I have a large breed senior dog (12 yrs) who has a thyroid condition (treated with soloxine). I am curious about what lamb based dog foods are the best recommended. He has been on Nutro Natural Choice Lamb and Brown Rice for over 10 years. He looks great on it, but has now been diagnosed with early dementia. The vet recommended extra antioxidants so I purchased a bag of Blue Buffalo Lamb to try. I want to keep him on the Lamb since I am unsure if he has allergies to other proteins. He is NOT picky at all. 
He gets a multivitamin, omega 3 caps, joint supplements, and cholodin daily.
Is there a better lamb based food that you recommend and why?

Thank you!


----------



## SaharaNight Boxers (Jun 28, 2011)

I would recommend the Grandma Lucy's lamb. It's a freeze dried food. It's easy on the stomach and isn't cooked as much so more nutrients are there including antioxidants.


----------



## riddick4811 (Nov 2, 2011)

My dogs are eating Earthborn Meadows Feast and Nutrisource Grain Free Lamb and doing well on both. Also really like Native Level 1 which is also lamb based. You can find all these foods and others at PetFlow | Get Started or Wag.com: Best Supplies For Dogs, Cats, Beloved Pets - Free Shipping 

After we finish these bags of foods. I have a bag of Acana Grasslands to try which is lamb based, but don't know how it it going to work yet.


----------



## whiteleo (Sep 7, 2008)

riddick4811 said:


> My dogs are eating Earthborn Meadows Feast and Nutrisource Grain Free Lamb and doing well on both. Also really like Native Level 1 which is also lamb based. You can find all these foods and others at PetFlow | Get Started or Wag.com: Best Supplies For Dogs, Cats, Beloved Pets - Free Shipping
> 
> After we finish these bags of foods. I have a bag of Acana Grasslands to try which is lamb based, but don't know how it it going to work yet.

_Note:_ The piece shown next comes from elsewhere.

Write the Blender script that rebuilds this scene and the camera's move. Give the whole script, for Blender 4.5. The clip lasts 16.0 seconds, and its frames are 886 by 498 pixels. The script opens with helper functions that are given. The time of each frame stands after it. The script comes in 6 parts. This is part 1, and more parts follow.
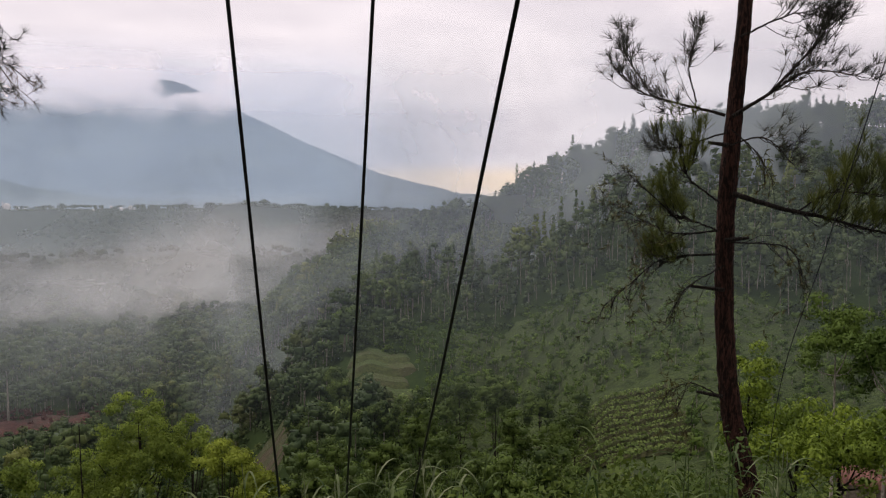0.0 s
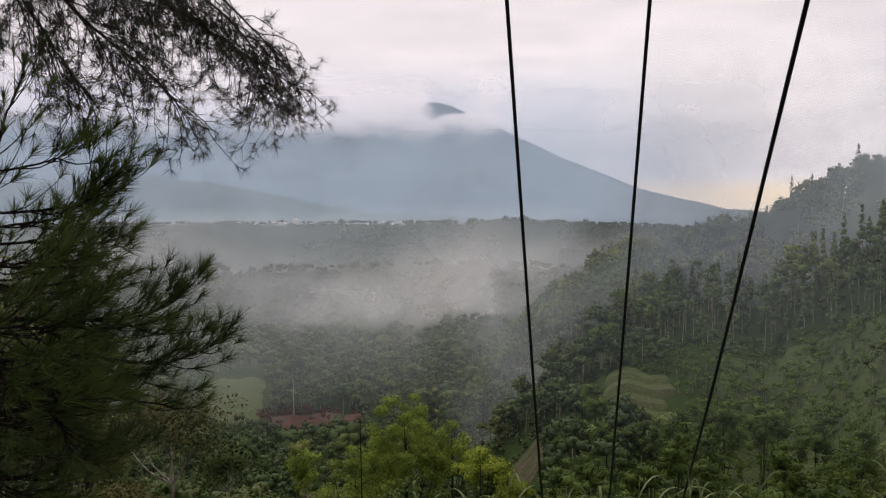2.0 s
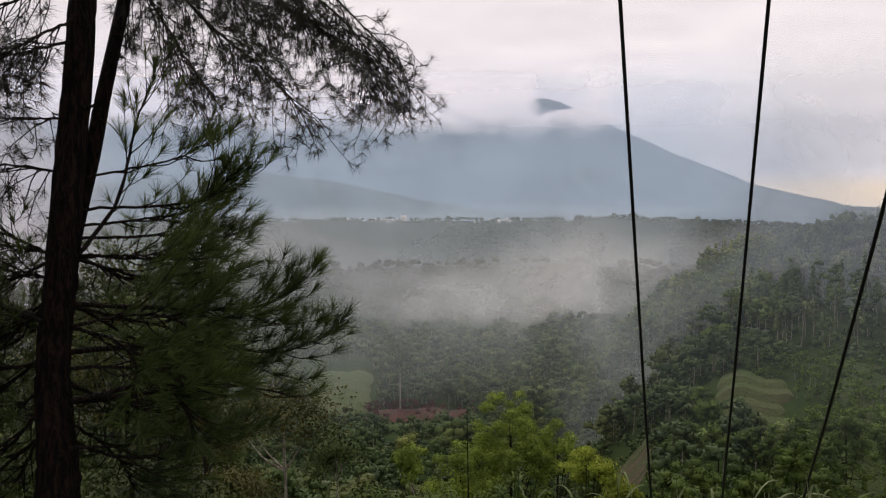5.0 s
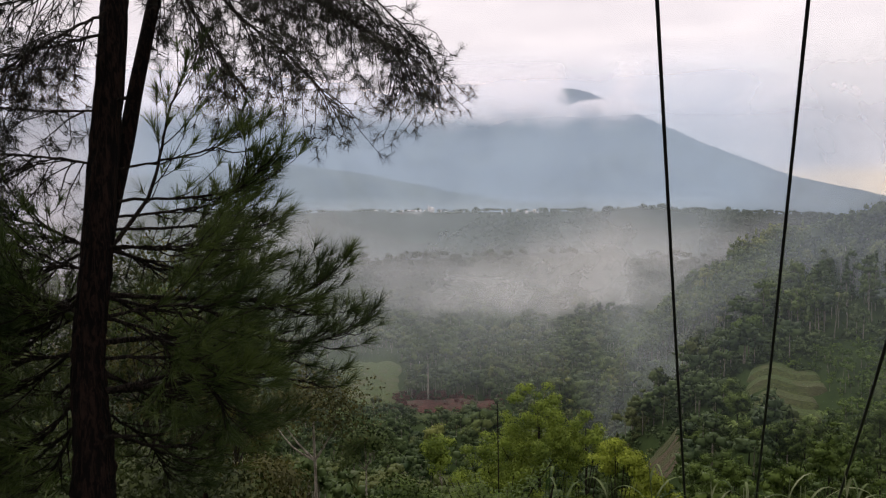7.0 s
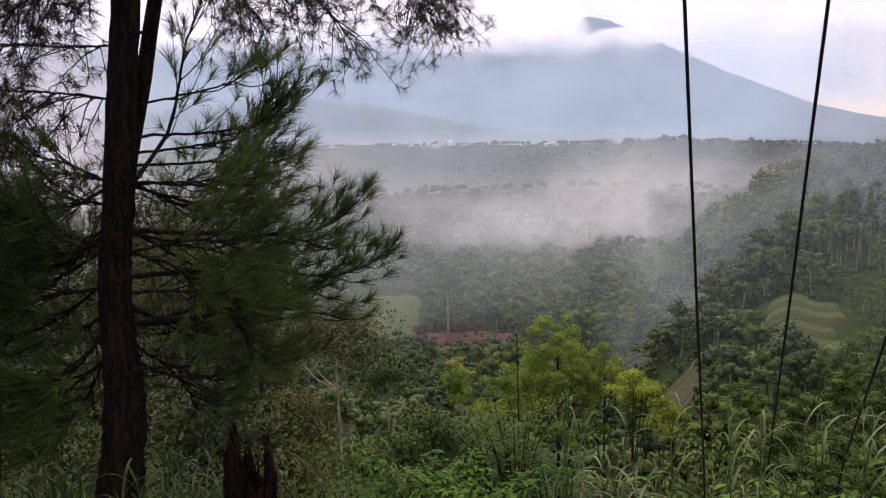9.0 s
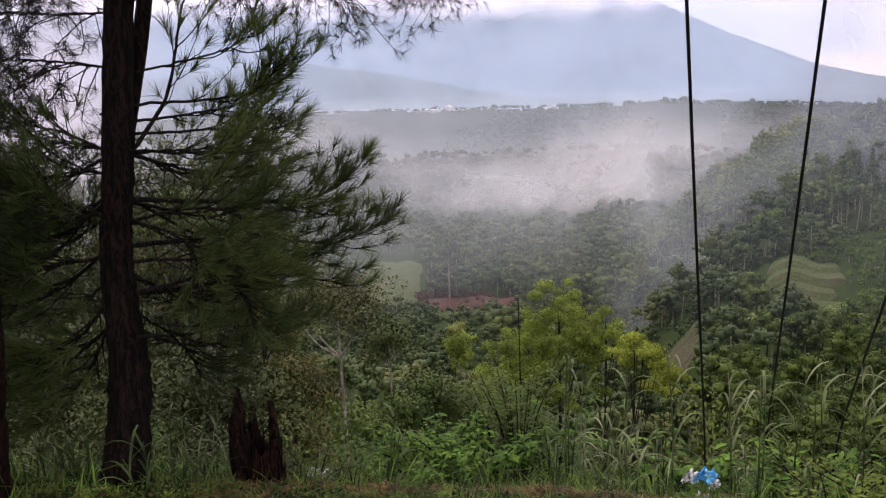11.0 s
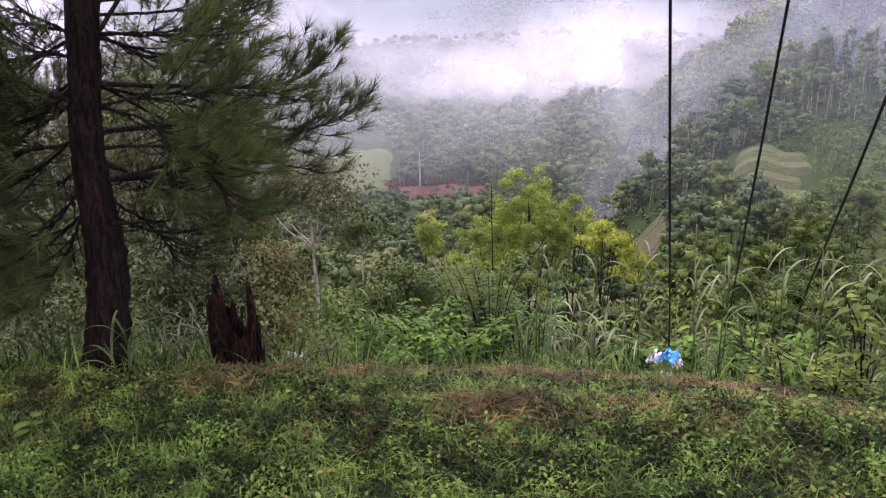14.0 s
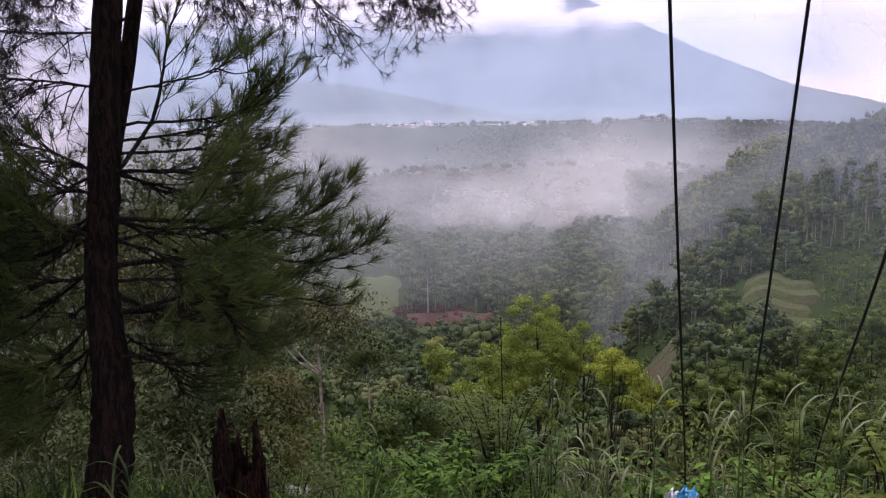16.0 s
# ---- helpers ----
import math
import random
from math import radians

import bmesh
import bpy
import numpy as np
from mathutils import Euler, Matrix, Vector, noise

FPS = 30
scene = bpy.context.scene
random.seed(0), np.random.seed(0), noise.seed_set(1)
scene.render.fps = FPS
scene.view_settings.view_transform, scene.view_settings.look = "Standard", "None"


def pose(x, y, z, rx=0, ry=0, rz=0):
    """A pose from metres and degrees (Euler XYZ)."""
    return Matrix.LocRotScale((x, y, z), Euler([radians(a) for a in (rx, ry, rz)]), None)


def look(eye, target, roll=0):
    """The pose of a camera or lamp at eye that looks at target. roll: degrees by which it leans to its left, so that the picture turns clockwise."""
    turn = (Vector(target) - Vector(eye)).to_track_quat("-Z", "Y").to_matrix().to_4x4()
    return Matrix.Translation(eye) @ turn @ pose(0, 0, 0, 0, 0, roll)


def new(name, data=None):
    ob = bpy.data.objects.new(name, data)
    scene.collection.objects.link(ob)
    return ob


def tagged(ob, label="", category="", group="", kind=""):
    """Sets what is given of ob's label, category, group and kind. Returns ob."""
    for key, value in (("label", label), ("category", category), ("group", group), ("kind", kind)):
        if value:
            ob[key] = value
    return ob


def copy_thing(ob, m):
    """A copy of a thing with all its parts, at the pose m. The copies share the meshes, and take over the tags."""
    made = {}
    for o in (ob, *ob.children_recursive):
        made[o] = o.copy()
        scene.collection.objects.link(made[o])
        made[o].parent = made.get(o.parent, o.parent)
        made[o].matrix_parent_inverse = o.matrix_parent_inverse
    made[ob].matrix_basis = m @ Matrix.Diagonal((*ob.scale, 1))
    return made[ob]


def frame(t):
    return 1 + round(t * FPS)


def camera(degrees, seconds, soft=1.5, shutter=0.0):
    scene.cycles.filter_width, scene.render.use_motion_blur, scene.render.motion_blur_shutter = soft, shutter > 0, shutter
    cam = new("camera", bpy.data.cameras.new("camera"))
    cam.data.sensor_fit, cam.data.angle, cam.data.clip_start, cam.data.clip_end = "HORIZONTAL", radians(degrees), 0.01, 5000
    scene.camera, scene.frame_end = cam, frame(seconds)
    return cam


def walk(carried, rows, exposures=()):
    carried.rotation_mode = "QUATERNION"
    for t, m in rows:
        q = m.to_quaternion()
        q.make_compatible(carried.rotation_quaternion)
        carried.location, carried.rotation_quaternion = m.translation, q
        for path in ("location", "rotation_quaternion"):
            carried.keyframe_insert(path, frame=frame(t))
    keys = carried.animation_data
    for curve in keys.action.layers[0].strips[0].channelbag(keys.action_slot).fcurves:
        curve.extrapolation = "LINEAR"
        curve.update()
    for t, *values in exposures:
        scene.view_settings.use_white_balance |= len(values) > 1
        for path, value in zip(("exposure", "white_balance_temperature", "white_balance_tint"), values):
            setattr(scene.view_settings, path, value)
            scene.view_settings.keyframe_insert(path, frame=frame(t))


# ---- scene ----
cam = camera(56.0, 16.0, soft=1.2)
PATH = [
    (0, (-0.008, 0.271, 1.653), (0.021, 2.266, 1.512), 0.0),
    (0.5, (-0.015, 0.258, 1.644), (-0.167, 2.249, 1.524), -0.1),
    (1, (-0.031, 0.267, 1.635), (-0.335, 2.241, 1.521), -0.4),
    (1.5, (-0.038, 0.249, 1.629), (-0.497, 2.193, 1.527), -0.4),
    (2, (-0.042, 0.223, 1.625), (-0.619, 2.135, 1.523), -0.2),
    (2.5, (-0.045, 0.215, 1.623), (-0.709, 2.099, 1.515), 0.2),
    (3, (-0.033, 0.189, 1.621), (-0.76, 2.049, 1.517), 0.2),
    (3.5, (-0.039, 0.196, 1.621), (-0.802, 2.042, 1.52), 0.2),
    (4, (-0.042, 0.198, 1.617), (-0.823, 2.036, 1.512), 0.1),
    (6.5, (-0.051, 0.197, 1.615), (-0.915, 1.997, 1.499), -0.4),
    (7, (-0.064, 0.207, 1.612), (-0.939, 2.001, 1.483), -0.4),
    (7.5, (-0.068, 0.21, 1.61), (-0.953, 1.996, 1.453), -0.5),
    (8, (-0.061, 0.19, 1.614), (-0.962, 1.964, 1.406), -0.7),
    (8.5, (-0.063, 0.202, 1.61), (-0.973, 1.966, 1.358), -0.9),
    (9, (-0.062, 0.198, 1.609), (-0.972, 1.956, 1.323), -1.0),
    (11.5, (-0.061, 0.196, 1.605), (-0.968, 1.938, 1.228), -1.8),
    (12, (-0.068, 0.197, 1.603), (-0.987, 1.929, 1.21), -1.8),
    (12.5, (-0.062, 0.168, 1.609), (-1.004, 1.875, 1.162), -2.2),
    (13, (-0.063, 0.172, 1.607), (-0.965, 1.876, 1.073), -2.5),
    (13.5, (-0.066, 0.157, 1.612), (-0.913, 1.866, 1.01), -1.7),
    (14, (-0.066, 0.16, 1.61), (-0.886, 1.873, 0.982), -1.2),
    (14.5, (-0.063, 0.156, 1.617), (-0.867, 1.878, 0.994), -1.0),
    (15, (-0.064, 0.155, 1.625), (-0.878, 1.891, 1.058), -1.1),
    (15.5, (-0.069, 0.153, 1.636), (-0.916, 1.907, 1.183), -1.1),
    (16, (-0.075, 0.159, 1.641), (-0.938, 1.932, 1.308), -1.1),
]
walk(cam, [(t, look(eye, target, roll)) for t, eye, target, roll in PATH],
     [(0, 0.10, 6680, 15), (3, 0.06, 6780, 13), (6.5, 0.13, 6730, 13), (8, 0.42, 6730, 16), (9, 0.65, 6580, 21), (11.5, 0.84, 6480, 26), (12.5, 1, 6380, 29), (13.5, 1.48, 6280, 36),
      (14, 1.7, 6130, 38), (14.7, 1.65, 6180, 38), (15.2, 1.3, 6180, 37), (15.6, 0.95, 6230, 34), (16, 0.77, 6230, 31)])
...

Have fed the Grasslands to all my fosters and so far none have had issues which is good since most came eating crap grocery store kibble.


----------



## DaViking (Sep 27, 2011)

He's 12, been on Nutro Natural Choice Lamb & Rice for 10 years, I would stick with that formula, or find one that is very close in ingredients, and do anti-oxidant supplements on the side. Introducing a vastly different formula with all sorts of digestive aids, various functional ingredients and no grains might do more harm than good at this stage in his life. There is no guarantee as to how he would respond. The one thing I do not like though is the fact that the Nutro formula is lacking in proteins. Boosting the protein level is important for elderly dogs. Maybe adding some sardines or similar?


----------



## DDBsR4Me (Jan 23, 2012)

My boy did well on Acana Grasslands. I've also tried the Nutrisource grainfree lamb - but that made him throw up for some reason. I'd probably go with Acana or Earthborn. 

He's currently on Orijen 6 Fish.


----------



## monster'sdad (Jul 29, 2012)

Holistic Health Extension makes a really good looking lamb food.


----------



## DaViking (Sep 27, 2011)

monster'sdad said:


> Holistic Health Extension makes a really good looking lamb food.

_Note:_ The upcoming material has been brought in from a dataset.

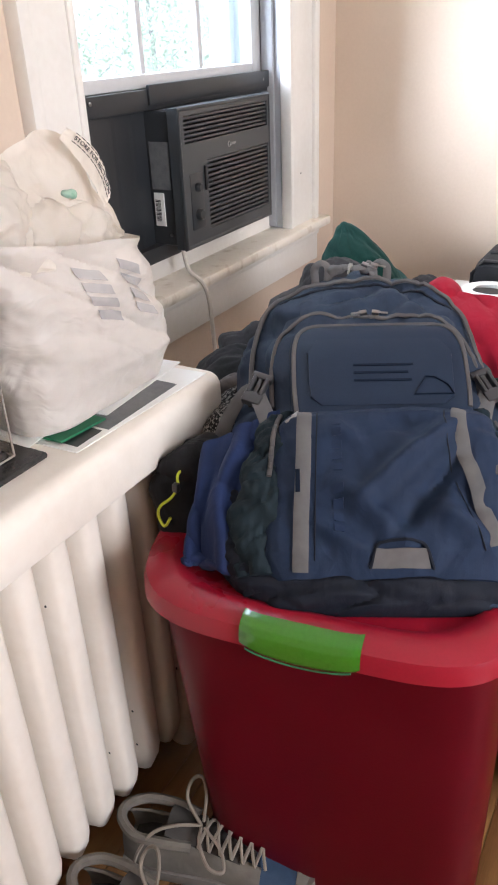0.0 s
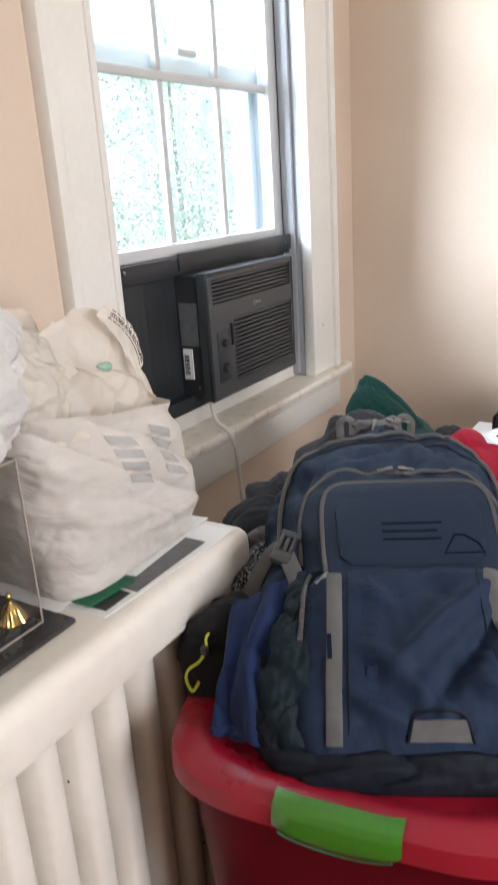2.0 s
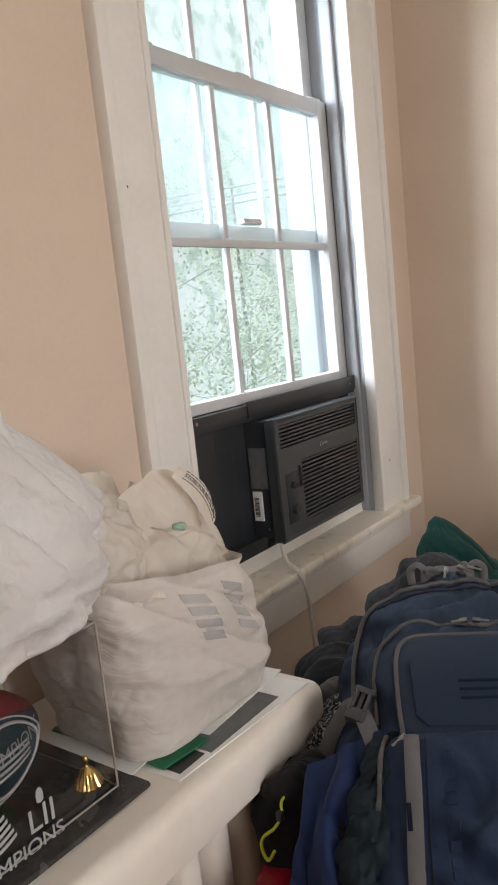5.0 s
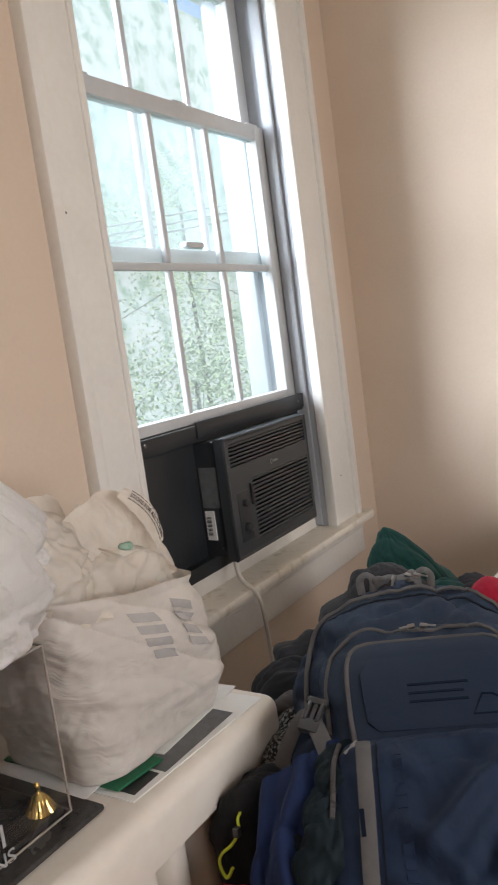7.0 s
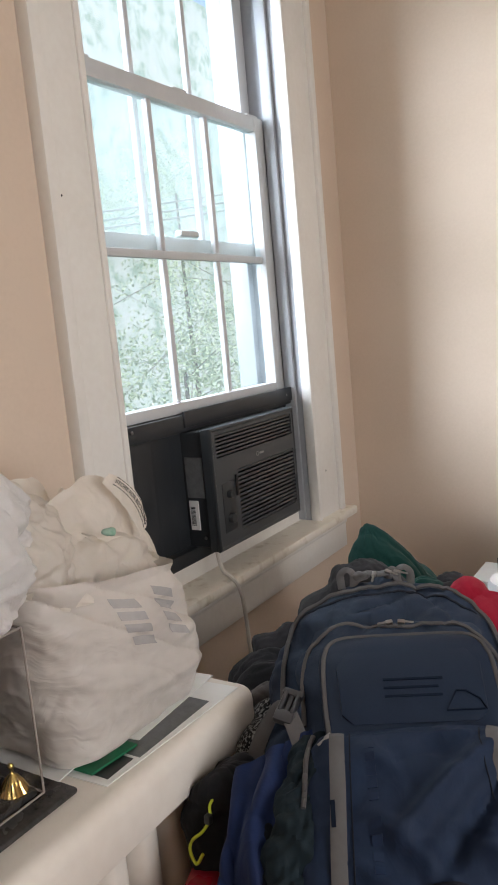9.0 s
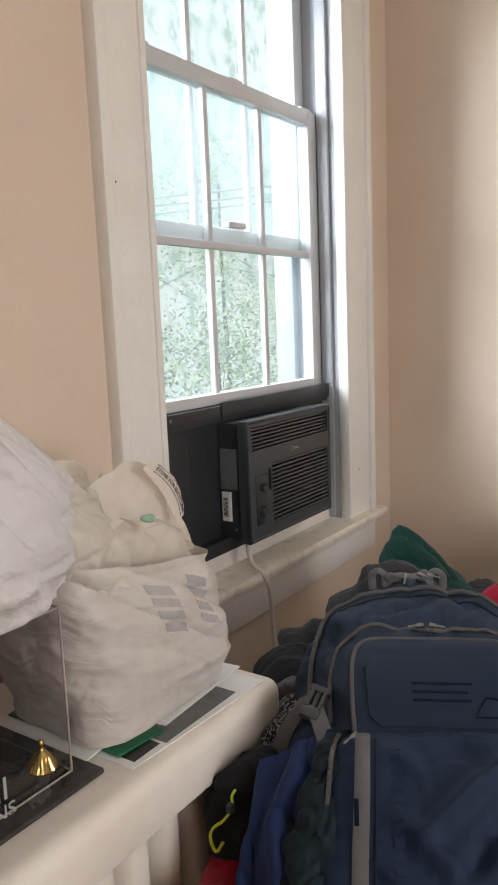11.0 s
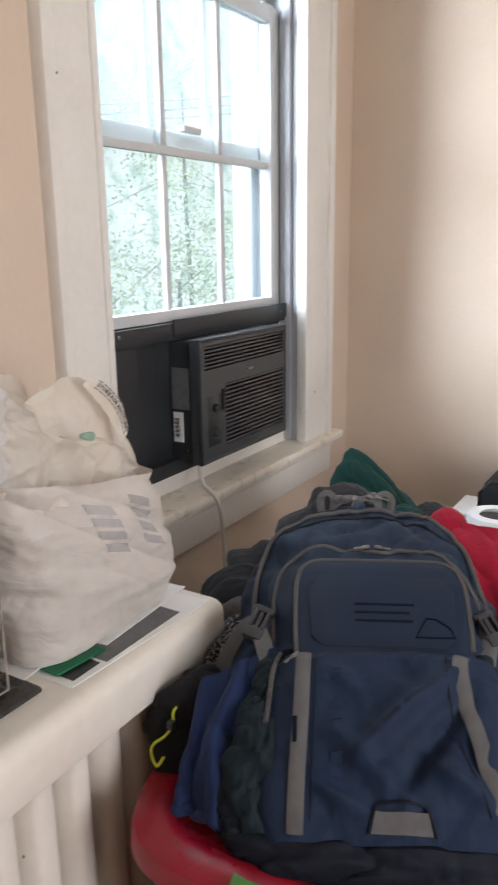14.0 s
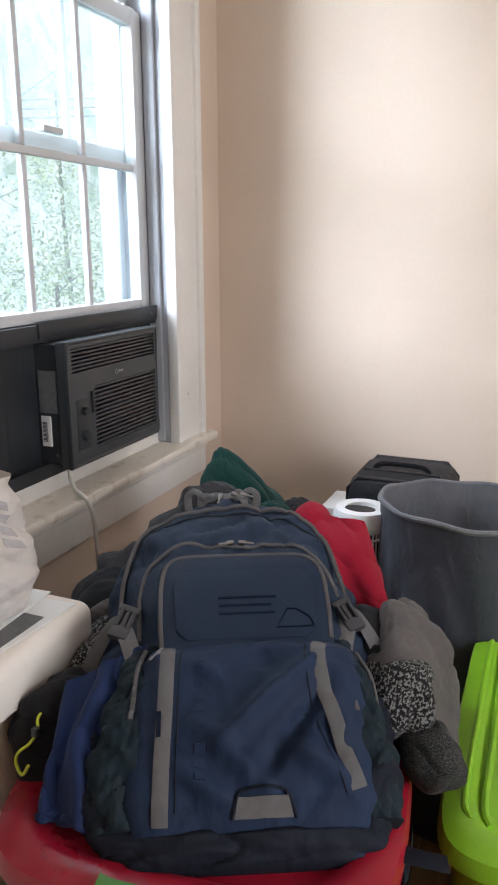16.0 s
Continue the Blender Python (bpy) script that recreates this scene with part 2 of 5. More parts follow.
CORD = material("white_cord", (0.66, 0.63, 0.57), (0.74, 0.71, 0.65), 0.4, 12, 90, 0)
BAG = thin_plastic("white_bag_film", (0.90, 0.85, 0.78), 0.50, 1.0, 0.35, (1.0, 0.9, 0.7))
# darker copy of the film: contents showing through plus the body's shade
BAG_FULL_SHADED = thin_plastic("filled_shaded_bag_film", (0.74, 0.69, 0.64), 0.22, 1.0, 0.32, (0.5, 0.40, 1.8))
GREEN_FAINT = material("faint_green_print", (0.16, 0.36, 0.25), (0.34, 0.50, 0.40), 0.4, 60, 200, 0)
BAG_CLEAR = thin_plastic("thin_grey_bag_film", (0.82, 0.80, 0.79), 0.24, 1.2, 0.6, (1.0, 0.75, 1.1))
BRASS = material("brass", (0.62, 0.40, 0.11), (0.85, 0.62, 0.22), 0.22, 12, 90, 0.1, metal=1.0)
STONE_BLACK = material("black_marbled_base", (0.006, 0.006, 0.007), (0.05, 0.047, 0.045), 0.25, 16, 120, 0.05)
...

That one looks interesting and seem to contain a decent amount of anti oxidant sources. I would still like to see the protein boosted somewhat though.


----------



## Breathing Borla (Apr 30, 2010)

i am trying out California naturals - grain free lamb.


----------



## Caty M (Aug 13, 2010)

For antioxidants, you can always give him a lot of wild Alaskan salmon oil- it's great stuff! You can always cook or feed raw mackerel, sardines or any other cold water, oily fish.


----------



## CoverTune (Dec 20, 2011)

My dogs did extremely well on Nature's Variety LID Lamb

I agree with DaViking though, not sure I'd want to be changing foods at this stage, just adding in some supplements.


----------